Once you're happy with the results and all of the plaster has dried, the road surface can be smoothed. A small bucket of water and a standard household sponge is all you'll need. The sponge should be damp, not wet. Rub the damp sponge across the road surface, gradually increasing the pressure until you begin to see the results. Clean the sponge regularly as you work.
If you are modeling a concrete road surface, expansion joints and cracks can be easily added at this stage. Use a straightedge and an old hobby or utility knife to scribe expansion joints. Cracks can be added with the same tools working freehand.
For most concrete or asphalt roads, paint is all that is needed to finish the surface. If you want to try and add more texture to the surface, fine grit or ballast can be sprinkled over the roads while they are still damp.
Painting the Pavement
Roads, like most other things, come in a wide variety of colors. Unless the road is freshly paved, chances are there are great variations in color even within just a few feet of each other on the same street. Even the time of day and weather can change the apparent color of pavement.
For asphalt, anything from black to a medium gray will work as a base coat. For concrete, a light grey to beige is a good start. Go out and study the real thing for ideas and take pictures.
Acrylic paints work best. Painting roads and other scenic elements are easier in light washes, and thinning acrylics is easy and doesn't require any solvents. By painting in thin washes you can gradually build up the color to the hue and darkness desired.
Foam brushes work very well for thin paint washes. They're cheap, disposable and available in many sizes. It's always easier to add color than take it away. Once you've achieved a good base coat over the entire road surface, additional layers of weathering can be added.
Lines, Weathering, and Final Details
Yellow and white lines make a road stand out. Do a little research and study historic photos. Road markings, both in the street and signage, have changed a lot over the years. Centerlines, stop lines, crosswalks, etc. vary greatly by era and locale. Lines can be added with decals, dry-transfers, or paint.
Even if you have a really steady hand, painting lines freehand is difficult and not likely to yield good results.

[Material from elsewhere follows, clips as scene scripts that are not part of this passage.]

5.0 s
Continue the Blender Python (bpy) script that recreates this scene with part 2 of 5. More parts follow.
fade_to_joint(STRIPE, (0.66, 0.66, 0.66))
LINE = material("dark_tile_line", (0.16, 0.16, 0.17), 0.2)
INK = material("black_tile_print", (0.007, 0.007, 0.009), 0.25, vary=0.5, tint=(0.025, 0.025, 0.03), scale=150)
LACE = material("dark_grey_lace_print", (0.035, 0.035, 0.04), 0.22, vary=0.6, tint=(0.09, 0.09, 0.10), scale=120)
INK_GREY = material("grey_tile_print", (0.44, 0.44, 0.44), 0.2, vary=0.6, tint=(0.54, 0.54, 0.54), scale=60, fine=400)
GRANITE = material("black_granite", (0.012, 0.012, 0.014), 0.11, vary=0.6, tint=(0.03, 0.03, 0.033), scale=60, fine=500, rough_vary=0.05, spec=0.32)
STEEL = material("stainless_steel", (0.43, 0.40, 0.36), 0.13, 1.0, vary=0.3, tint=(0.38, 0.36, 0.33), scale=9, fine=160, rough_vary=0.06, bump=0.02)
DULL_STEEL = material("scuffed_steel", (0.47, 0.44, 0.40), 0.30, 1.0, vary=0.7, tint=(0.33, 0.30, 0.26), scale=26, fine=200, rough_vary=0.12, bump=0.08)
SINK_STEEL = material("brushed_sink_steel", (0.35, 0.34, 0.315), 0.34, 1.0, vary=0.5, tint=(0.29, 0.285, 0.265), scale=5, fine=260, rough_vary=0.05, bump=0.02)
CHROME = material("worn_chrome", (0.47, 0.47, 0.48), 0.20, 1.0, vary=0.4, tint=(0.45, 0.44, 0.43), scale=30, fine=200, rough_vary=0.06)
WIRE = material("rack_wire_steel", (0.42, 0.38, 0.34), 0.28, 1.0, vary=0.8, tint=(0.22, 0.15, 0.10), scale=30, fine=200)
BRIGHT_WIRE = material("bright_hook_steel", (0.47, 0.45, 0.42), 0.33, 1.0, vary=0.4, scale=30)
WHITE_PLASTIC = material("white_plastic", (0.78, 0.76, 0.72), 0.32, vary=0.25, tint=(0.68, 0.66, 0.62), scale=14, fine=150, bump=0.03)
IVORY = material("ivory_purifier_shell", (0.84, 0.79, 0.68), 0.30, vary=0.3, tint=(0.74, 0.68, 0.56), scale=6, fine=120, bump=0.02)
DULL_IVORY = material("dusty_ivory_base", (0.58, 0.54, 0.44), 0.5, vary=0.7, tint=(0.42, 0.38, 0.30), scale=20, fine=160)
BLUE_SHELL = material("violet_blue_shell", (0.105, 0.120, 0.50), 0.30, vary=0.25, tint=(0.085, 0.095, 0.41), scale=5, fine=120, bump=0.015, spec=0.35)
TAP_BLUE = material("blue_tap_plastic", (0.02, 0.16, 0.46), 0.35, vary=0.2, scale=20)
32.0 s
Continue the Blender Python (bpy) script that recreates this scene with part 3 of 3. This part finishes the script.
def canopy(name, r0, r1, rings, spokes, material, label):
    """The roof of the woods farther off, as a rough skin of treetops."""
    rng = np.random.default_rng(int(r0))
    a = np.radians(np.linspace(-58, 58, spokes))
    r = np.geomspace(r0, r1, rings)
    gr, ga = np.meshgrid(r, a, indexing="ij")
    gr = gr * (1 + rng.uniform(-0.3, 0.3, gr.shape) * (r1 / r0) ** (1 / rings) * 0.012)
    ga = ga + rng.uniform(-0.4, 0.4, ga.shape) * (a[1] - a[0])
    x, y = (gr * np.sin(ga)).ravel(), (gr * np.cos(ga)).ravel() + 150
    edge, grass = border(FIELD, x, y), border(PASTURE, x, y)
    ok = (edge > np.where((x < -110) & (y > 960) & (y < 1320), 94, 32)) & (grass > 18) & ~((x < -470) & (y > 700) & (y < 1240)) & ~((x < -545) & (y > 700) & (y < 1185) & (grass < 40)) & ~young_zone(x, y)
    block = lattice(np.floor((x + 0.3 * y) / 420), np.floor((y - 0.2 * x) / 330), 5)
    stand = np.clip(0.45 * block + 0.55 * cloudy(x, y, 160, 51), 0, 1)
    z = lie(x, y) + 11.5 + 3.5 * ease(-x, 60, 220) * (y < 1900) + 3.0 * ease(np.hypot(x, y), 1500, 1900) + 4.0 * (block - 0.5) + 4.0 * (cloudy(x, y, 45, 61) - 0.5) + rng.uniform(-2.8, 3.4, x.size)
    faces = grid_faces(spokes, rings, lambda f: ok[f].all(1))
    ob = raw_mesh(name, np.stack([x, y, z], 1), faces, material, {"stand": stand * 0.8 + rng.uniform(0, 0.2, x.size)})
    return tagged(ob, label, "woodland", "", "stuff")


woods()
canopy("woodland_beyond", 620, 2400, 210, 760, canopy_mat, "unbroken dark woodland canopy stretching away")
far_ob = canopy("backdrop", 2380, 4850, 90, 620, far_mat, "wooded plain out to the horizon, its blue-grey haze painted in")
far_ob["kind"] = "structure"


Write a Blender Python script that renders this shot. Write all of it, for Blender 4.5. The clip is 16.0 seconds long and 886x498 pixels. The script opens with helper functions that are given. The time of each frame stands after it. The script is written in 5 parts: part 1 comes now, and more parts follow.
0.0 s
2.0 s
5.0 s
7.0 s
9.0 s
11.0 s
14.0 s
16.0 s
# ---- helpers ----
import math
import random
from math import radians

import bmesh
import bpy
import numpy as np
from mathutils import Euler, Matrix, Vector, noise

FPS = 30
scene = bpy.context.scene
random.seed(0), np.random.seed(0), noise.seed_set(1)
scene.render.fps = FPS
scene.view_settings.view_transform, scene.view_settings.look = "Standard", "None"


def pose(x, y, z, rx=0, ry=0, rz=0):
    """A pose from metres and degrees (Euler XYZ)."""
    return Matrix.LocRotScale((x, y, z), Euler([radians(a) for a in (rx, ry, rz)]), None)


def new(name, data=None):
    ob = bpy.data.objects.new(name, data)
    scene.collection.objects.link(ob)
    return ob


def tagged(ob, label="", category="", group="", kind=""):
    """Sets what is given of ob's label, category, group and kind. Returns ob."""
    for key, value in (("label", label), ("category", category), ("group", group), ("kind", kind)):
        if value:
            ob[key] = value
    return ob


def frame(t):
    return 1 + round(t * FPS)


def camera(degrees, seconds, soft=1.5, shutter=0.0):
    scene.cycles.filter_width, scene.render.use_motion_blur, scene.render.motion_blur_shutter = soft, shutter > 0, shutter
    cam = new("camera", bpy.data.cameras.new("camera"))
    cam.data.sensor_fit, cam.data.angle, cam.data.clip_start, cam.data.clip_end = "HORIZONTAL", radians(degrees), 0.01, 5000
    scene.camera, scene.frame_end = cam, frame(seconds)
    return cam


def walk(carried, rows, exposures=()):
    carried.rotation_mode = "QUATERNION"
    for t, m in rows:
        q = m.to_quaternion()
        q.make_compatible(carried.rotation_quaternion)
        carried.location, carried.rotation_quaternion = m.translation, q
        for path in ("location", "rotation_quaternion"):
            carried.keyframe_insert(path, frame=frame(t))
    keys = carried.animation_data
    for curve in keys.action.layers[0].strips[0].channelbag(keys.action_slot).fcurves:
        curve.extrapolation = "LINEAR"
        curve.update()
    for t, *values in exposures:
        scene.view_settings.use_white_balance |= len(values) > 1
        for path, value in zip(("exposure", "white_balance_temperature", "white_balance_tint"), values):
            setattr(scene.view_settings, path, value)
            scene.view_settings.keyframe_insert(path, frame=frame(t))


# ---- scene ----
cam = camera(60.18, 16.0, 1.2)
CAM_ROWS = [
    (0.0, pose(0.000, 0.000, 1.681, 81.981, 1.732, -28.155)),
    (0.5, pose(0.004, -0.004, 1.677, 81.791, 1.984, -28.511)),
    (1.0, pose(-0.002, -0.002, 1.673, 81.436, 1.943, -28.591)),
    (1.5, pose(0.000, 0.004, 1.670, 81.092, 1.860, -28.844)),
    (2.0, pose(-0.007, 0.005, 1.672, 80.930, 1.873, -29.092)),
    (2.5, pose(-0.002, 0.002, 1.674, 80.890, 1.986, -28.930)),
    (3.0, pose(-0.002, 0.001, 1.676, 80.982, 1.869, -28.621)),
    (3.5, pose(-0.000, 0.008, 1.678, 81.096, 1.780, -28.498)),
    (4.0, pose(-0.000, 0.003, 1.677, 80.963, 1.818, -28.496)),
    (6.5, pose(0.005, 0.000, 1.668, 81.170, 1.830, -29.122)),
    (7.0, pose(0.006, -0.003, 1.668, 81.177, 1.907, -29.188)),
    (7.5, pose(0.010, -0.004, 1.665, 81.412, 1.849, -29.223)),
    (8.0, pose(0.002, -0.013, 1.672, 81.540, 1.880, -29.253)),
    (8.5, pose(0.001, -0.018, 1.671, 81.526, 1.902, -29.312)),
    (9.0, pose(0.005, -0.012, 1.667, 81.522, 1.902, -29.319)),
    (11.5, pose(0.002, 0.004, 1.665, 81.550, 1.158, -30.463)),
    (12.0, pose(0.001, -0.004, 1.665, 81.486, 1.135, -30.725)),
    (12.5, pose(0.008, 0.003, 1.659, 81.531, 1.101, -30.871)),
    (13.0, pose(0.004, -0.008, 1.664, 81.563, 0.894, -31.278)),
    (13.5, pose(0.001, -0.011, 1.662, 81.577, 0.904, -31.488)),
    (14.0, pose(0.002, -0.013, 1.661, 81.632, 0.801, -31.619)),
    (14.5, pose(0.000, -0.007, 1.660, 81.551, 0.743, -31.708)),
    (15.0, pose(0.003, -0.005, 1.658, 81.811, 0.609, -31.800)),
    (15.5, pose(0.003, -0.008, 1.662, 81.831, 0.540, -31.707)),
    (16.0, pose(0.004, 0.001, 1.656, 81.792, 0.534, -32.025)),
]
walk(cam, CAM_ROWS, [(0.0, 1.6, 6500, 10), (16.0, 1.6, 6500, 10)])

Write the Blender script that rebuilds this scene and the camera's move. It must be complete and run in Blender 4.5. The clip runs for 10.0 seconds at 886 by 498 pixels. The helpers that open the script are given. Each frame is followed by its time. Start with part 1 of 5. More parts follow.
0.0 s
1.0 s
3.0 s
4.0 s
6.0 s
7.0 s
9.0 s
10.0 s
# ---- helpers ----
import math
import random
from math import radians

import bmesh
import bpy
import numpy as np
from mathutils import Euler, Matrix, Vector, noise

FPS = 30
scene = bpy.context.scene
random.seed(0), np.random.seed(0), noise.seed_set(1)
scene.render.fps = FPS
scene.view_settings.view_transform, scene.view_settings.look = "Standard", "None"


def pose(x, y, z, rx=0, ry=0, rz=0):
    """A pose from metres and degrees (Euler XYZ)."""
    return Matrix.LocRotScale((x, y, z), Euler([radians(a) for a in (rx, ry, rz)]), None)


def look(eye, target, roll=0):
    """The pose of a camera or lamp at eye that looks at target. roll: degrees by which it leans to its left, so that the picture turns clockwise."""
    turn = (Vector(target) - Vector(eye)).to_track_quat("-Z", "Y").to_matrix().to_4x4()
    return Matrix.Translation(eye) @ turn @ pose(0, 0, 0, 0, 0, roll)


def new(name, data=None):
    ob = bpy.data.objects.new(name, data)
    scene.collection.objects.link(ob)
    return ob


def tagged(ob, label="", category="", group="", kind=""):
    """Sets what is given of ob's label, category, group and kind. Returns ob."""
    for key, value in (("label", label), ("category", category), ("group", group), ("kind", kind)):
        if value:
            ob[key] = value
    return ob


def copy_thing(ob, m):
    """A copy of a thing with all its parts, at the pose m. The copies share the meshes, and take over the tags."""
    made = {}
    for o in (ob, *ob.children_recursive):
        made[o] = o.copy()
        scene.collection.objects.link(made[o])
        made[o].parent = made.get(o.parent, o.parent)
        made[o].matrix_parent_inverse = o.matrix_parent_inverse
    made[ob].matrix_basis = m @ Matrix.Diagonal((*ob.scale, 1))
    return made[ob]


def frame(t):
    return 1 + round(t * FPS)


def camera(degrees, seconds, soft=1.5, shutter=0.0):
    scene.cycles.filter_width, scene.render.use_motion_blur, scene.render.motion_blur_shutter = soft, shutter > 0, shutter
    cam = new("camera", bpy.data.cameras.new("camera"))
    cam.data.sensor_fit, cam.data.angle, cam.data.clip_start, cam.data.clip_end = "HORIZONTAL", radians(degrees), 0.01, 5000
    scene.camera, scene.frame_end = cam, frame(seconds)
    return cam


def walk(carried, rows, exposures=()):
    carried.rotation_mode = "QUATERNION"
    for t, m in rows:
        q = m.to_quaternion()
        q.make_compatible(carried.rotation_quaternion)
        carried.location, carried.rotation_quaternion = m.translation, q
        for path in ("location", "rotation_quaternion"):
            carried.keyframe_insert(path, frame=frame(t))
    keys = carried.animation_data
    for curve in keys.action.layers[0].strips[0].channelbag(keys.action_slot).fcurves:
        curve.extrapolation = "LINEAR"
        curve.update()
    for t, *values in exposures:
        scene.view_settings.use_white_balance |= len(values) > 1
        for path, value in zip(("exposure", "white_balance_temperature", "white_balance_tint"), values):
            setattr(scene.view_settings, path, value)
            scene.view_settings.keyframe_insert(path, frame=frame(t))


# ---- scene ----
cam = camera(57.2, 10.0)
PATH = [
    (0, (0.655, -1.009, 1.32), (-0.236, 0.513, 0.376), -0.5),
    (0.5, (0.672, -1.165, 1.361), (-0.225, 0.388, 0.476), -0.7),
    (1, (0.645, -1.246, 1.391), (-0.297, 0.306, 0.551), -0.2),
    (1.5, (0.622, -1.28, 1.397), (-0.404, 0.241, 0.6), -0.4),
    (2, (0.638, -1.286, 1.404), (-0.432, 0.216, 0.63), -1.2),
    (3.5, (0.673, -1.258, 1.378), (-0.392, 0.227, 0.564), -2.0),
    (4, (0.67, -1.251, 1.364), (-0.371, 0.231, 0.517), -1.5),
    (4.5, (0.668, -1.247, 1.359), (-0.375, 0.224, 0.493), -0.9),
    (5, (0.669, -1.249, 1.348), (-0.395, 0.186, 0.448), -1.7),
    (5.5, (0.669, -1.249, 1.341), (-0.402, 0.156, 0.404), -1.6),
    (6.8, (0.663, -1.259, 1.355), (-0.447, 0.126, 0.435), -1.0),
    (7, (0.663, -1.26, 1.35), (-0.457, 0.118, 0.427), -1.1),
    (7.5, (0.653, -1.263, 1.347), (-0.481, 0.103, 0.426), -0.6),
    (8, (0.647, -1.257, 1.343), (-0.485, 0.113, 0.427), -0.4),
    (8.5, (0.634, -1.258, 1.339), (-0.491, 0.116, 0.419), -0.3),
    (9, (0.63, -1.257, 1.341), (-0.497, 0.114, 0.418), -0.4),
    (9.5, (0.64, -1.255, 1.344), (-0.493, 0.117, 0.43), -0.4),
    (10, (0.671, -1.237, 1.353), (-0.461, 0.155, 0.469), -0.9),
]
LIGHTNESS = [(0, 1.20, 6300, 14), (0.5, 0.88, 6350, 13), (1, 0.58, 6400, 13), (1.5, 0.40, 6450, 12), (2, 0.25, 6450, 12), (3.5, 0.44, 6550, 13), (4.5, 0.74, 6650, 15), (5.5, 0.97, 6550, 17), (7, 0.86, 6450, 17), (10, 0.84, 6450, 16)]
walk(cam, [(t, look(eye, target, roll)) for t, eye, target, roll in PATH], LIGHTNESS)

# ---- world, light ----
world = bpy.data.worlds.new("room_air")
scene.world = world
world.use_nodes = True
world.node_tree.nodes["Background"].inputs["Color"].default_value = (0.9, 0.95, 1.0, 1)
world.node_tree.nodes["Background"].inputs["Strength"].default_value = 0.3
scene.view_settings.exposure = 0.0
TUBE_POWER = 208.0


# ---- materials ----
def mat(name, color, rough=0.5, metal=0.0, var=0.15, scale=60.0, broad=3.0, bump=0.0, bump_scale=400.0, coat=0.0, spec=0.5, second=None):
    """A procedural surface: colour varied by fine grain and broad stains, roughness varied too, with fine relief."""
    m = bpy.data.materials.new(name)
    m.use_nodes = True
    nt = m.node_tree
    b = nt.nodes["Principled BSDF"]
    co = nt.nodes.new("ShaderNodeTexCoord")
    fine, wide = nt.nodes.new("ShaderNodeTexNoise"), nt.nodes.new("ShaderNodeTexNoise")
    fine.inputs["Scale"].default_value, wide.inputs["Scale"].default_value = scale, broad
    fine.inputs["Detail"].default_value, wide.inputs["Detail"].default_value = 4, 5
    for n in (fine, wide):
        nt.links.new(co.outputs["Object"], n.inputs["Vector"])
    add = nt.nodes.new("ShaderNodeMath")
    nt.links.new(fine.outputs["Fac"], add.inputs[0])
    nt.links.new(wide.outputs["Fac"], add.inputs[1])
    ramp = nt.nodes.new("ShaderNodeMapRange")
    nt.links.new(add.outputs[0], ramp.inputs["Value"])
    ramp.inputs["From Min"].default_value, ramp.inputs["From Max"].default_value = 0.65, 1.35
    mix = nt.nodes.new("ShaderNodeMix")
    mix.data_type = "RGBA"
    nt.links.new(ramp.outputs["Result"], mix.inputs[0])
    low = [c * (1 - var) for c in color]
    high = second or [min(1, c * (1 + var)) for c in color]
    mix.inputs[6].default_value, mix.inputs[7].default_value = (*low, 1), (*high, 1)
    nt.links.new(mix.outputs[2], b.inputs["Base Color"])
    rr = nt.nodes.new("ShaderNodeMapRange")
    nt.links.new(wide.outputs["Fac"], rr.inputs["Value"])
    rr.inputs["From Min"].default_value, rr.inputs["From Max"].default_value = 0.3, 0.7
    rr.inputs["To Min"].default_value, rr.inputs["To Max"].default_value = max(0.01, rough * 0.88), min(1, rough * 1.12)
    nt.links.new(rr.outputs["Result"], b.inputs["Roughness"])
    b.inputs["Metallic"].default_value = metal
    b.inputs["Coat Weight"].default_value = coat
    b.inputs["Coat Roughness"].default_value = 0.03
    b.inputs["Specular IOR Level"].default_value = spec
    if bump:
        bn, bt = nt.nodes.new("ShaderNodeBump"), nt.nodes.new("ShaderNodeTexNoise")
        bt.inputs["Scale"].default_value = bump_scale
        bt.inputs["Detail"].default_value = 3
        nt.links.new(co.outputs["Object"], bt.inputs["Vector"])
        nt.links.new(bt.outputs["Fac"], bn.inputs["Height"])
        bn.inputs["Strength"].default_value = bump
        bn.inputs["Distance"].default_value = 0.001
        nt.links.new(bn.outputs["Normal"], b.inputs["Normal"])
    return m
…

Masking lines can be a chore, but taking the time to do it right will pay off later. Once masked, lines can be painted with a brush or airbrush. To make the process even easier, here are two tips:
- If using a dark color, lines can be painted before the base coat. Paint a wider yellow or white line, then apply a single strip of masking tape to make the line instead of applying a pair of parallel strips.
- Before painting the line color, paint an extra coat of the base color over the masks. This will help seal the edge and prevent bleed through between the tape and porous road.
Just as with your trains and buildings, weathering goes a long way towards adding realism. Dark streaks are common in the driving surfaces of the roads. These can be added with darker acrylics applied by brush or with an airbrush. An airbrush is ideal for jobs like this since you can control the amount of paint, make gradual changes and soft edges and make long continuous strokes without reloading. If you're not very comfortable with an airbrush, roads make a great practice project. Start thin and gradually build up the color.
For more detail, patches and repairs can be added. Use a small brush to paint concrete or asphalt patches around the road surface. Some patches follow cracks and look like a web of black snakes lying on the road. Potholes and other rough spots often receive larger concrete or asphalt patches. As with the general road surface, the darker and cleaner the patch the newer it looks. You can vary the colors to show repairs over time.
Finish the road with additional details. Gravel shoulders, street signs, guardrails, billboards, lights and of course vehicles all help complete the scene and set the era and locale. We see these details every day, so it's easy to overlook them. It's amazing what a few signs can do to complete a scene. There are lots of commercial products available for all of these details.